** Start of DATASET EXTRACT **

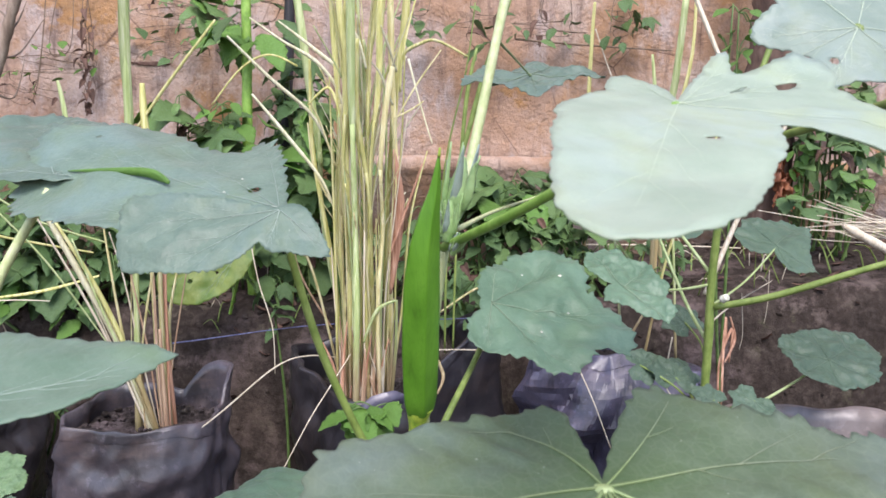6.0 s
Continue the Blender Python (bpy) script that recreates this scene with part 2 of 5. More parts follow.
def earth(name, a, b, c, scale=60):
    m = Mat(name, 0.95, spec=0.15)
    base = m.ramp(m.noise(scale, 8, 0.7), [(0.3, a), (0.5, b), (0.75, c)])
    base = m.mix(m.grey(m.noise(6, 5), 0.45, 0.65, 0, 0.55), base, a)
    base = m.mix(m.grey(m.noise(18, 6, 0.7), 0.56, 0.68, 0, 0.7), base, (0.060, 0.078, 0.024))
    base = m.mix(m.grey(m.noise(4.5, 6, 0.7), 0.50, 0.70, 0, 0.4), base, (c[0] * 1.2, c[1] * 1.08, c[2] * 1.05))
    crust = m.mix(1.0, m.grey(m.noise(9, 7, 0.75), 0.50, 0.60, 0, 0.8), m.grey(m.noise(3.1, 4, 0.6), 0.34, 0.52), "MULTIPLY")
    base = m.mix(crust, base, (c[0] * 1.6, c[1] * 1.5, c[2] * 1.65))
    m.color(base)
    m.bump((m.noise(scale, 8, 0.75), 0.9, 0.012), (m.noise(320, 3), 0.6, 0.003))
    return m.m


def film(name, a, b, dust, amount=0.5):
    # dust: dirt on the film; for the lilac bag, painted sky sheen
    m = Mat(name, 0.42, spec=0.8)
    base = m.mix(m.grey(m.noise(5, 7, 0.7), 0.30, 0.60, 0, amount), m.mix(m.noise(30, 3), a, b), dust)
    base = m.mix(m.grey(m.noise(9, 6, 0.7, (1, 1, 2.2)), 0.50, 0.66, 0, amount * 0.8), base, (dust[0] * 1.15, dust[1] * 0.95, dust[2] * 0.72))
    base = m.mix(m.grey(m.noise(60, 5, 0.7), 0.58, 0.70, 0, amount * 0.7), base, (dust[0] * 1.5, dust[1] * 1.5, dust[2] * 1.5))
    base = m.mix(m.grey(m.noise(14, 5, 0.7, (1, 1, 0.3)), 0.56, 0.66, 0, 0.7), base, a)
    m.color(base)
    m.rough(m.grey(m.noise(12, 5), 0.3, 0.7, 0.26, 0.50))
    m.bump((m.cells(34, "F1"), 0.35, 0.006), (m.noise(70, 4, 0.6), 0.25, 0.003))
    return m.m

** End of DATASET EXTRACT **

TASK OBJECTIVE — Every line above should be repeated exactly; pictures stay out of the copy.

SOLUTION —
6.0 s
Continue the Blender Python (bpy) script that recreates this scene with part 2 of 5. More parts follow.
def earth(name, a, b, c, scale=60):
    m = Mat(name, 0.95, spec=0.15)
    base = m.ramp(m.noise(scale, 8, 0.7), [(0.3, a), (0.5, b), (0.75, c)])
    base = m.mix(m.grey(m.noise(6, 5), 0.45, 0.65, 0, 0.55), base, a)
    base = m.mix(m.grey(m.noise(18, 6, 0.7), 0.56, 0.68, 0, 0.7), base, (0.060, 0.078, 0.024))
    base = m.mix(m.grey(m.noise(4.5, 6, 0.7), 0.50, 0.70, 0, 0.4), base, (c[0] * 1.2, c[1] * 1.08, c[2] * 1.05))
    crust = m.mix(1.0, m.grey(m.noise(9, 7, 0.75), 0.50, 0.60, 0, 0.8), m.grey(m.noise(3.1, 4, 0.6), 0.34, 0.52), "MULTIPLY")
    base = m.mix(crust, base, (c[0] * 1.6, c[1] * 1.5, c[2] * 1.65))
    m.color(base)
    m.bump((m.noise(scale, 8, 0.75), 0.9, 0.012), (m.noise(320, 3), 0.6, 0.003))
    return m.m


def film(name, a, b, dust, amount=0.5):
    # dust: dirt on the film; for the lilac bag, painted sky sheen
    m = Mat(name, 0.42, spec=0.8)
    base = m.mix(m.grey(m.noise(5, 7, 0.7), 0.30, 0.60, 0, amount), m.mix(m.noise(30, 3), a, b), dust)
    base = m.mix(m.grey(m.noise(9, 6, 0.7, (1, 1, 2.2)), 0.50, 0.66, 0, amount * 0.8), base, (dust[0] * 1.15, dust[1] * 0.95, dust[2] * 0.72))
    base = m.mix(m.grey(m.noise(60, 5, 0.7), 0.58, 0.70, 0, amount * 0.7), base, (dust[0] * 1.5, dust[1] * 1.5, dust[2] * 1.5))
    base = m.mix(m.grey(m.noise(14, 5, 0.7, (1, 1, 0.3)), 0.56, 0.66, 0, 0.7), base, a)
    m.color(base)
    m.rough(m.grey(m.noise(12, 5), 0.3, 0.7, 0.26, 0.50))
    m.bump((m.cells(34, "F1"), 0.35, 0.006), (m.noise(70, 4, 0.6), 0.25, 0.003))
    return m.m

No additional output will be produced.